We head next door to P3, the bigger production room, where senior engineer/R&D specialist Ed Abbott does his thing. When I play the same three tracks through monitors Abbott designed for Dynaudio, the sound becomes downright 3-D.
Hsu takes me to the conference room, where I sign a nondisclosure agreement and he unrolls the ZR Acoustics blueprints for the job, making me privy to his secret recipe, which I am not at liberty to disclose; otherwise, he’ll have to kill me. All I can say is it’s insanely clever and so simple in principle. Smart guy, that Hanson Hsu.
“Every time we do a new generation of ZR, it improves exponentially,” Hsu points out. “And we’re always discovering new things. For example, Pete Doell discovered while changing speaker cables that you get clear stereo imaging standing behind the speakers. I think I know why that happens, but I’m still working out the science on it.”
On Friday, Abbott and the UMG engineers will bring their ears to B, where they’ll demo a pair of Lipinski Sound L-707s matched with dual subwoofers, which Abbott believes will be the optimum monitor configuration for the room. At the moment, there’s an Audire Otez amp driving a variety of demo speakers, such as Dynaudio C3s and BM 15s, B&W 808s and the currently hooked-up Tannoy 215s.
“The room is big enough that I doubt one sub will cut it,” Abbott says of the need for two subwoofers. “Besides, the ZR math was worked out for stereo speakers, so trying to position one sub would be an exercise in compromise I’m not sure we’d be able to solve satisfactorily — although it might be worth the price of admission to watch Hanson melt down trying to figure it out.”

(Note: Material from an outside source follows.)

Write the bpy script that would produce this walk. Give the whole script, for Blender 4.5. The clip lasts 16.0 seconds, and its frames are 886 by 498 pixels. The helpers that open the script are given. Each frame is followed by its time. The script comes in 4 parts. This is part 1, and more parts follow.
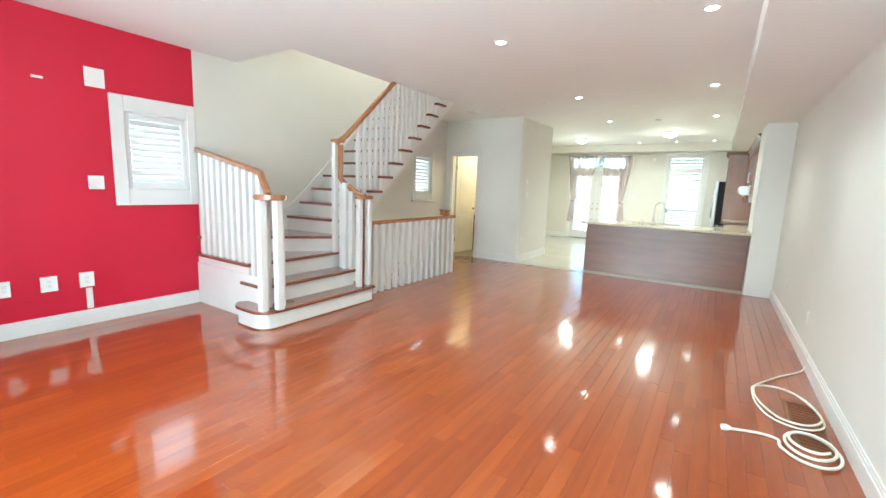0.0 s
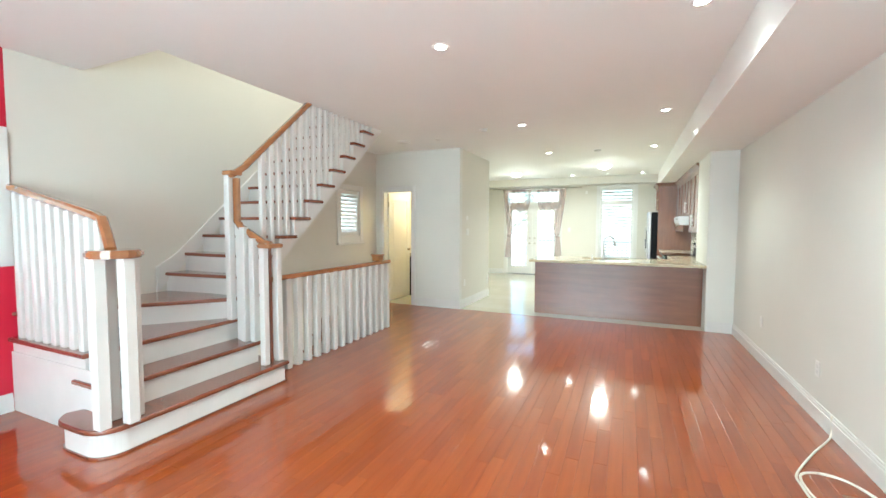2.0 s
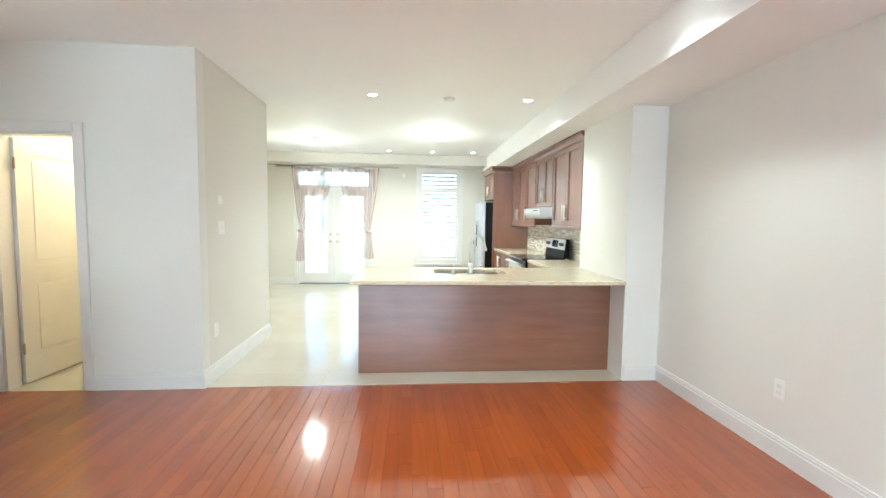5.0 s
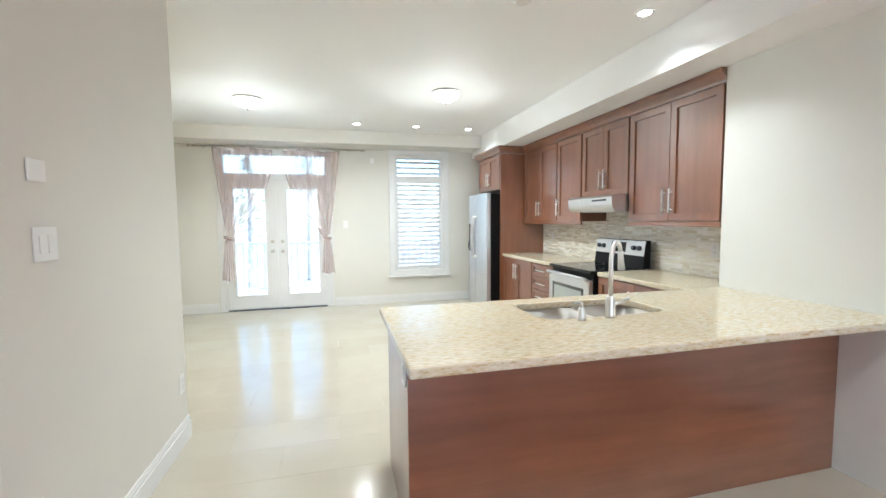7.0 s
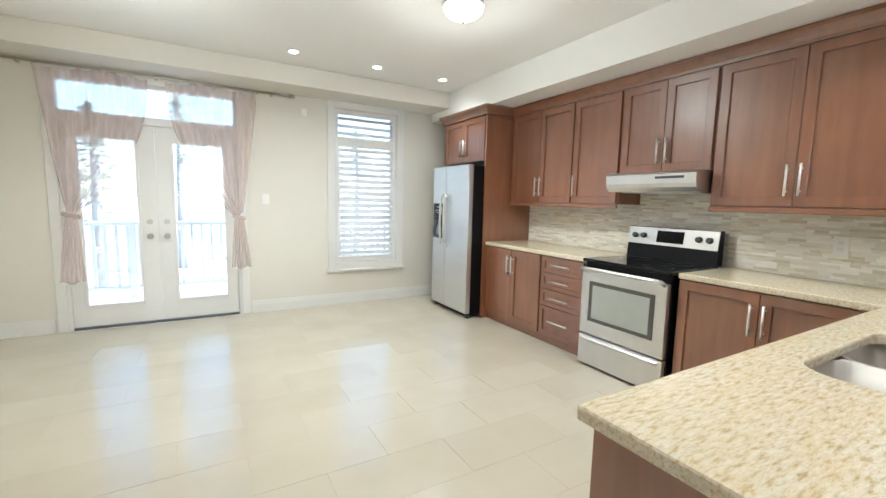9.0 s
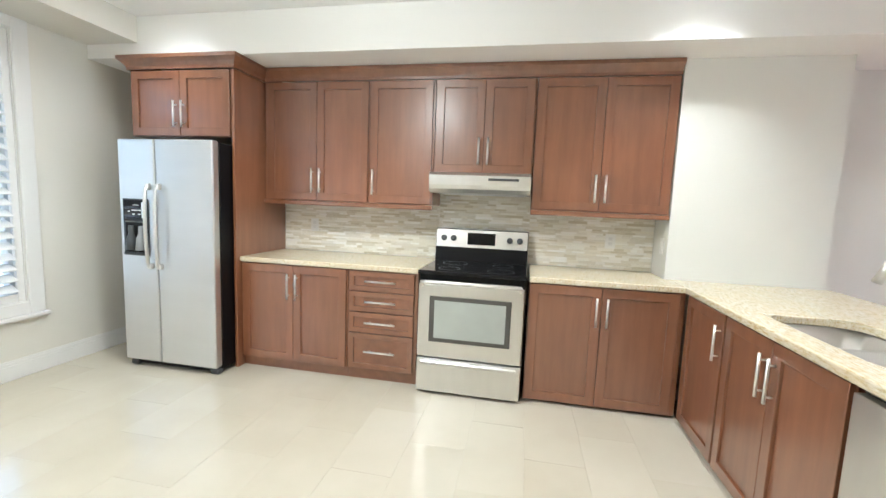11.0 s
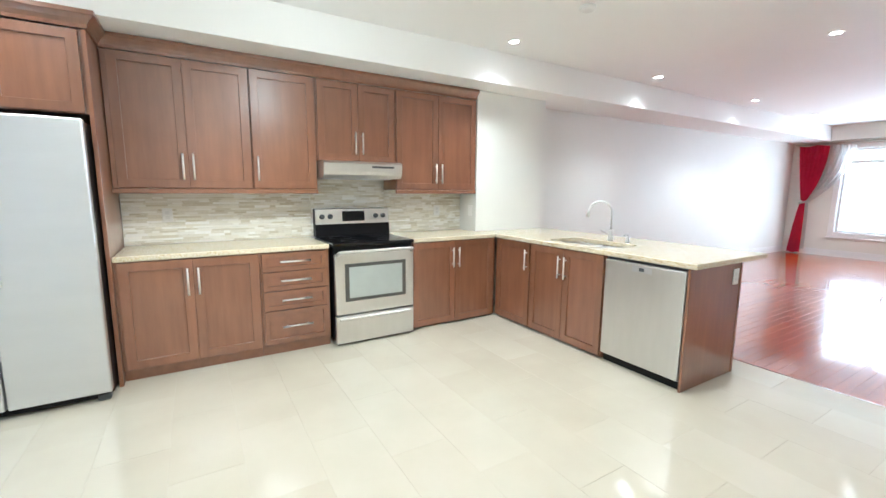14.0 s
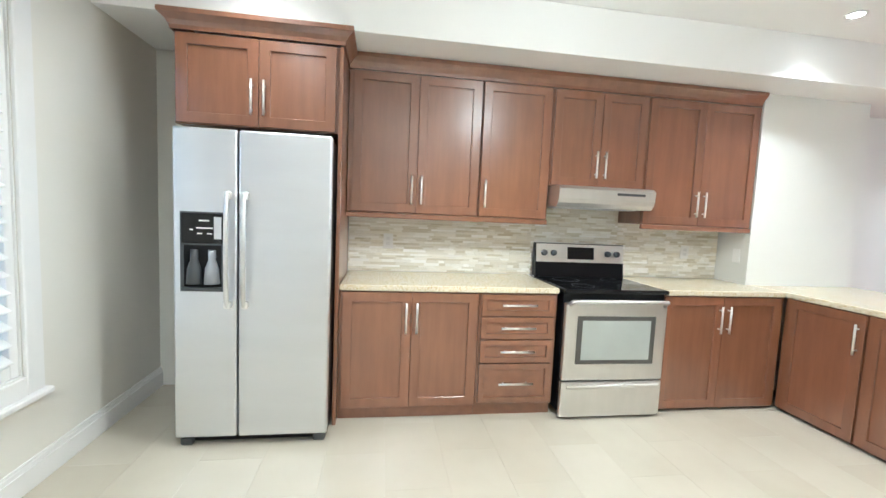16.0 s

Abbott goes back to work in P3 and Hsu heads off to a meeting with studio manager Nick Dofflemyer, leaving me in B for some solo playtime. I slip in Abbey Road, crank up the volume and blast the second half through the Tannoys. Wow. If they go with the Lipinskis, I’ll be glad to take the Tannoys off their hands and put them in my ZR Acoustics family room. Hey, I can dream, can’t I?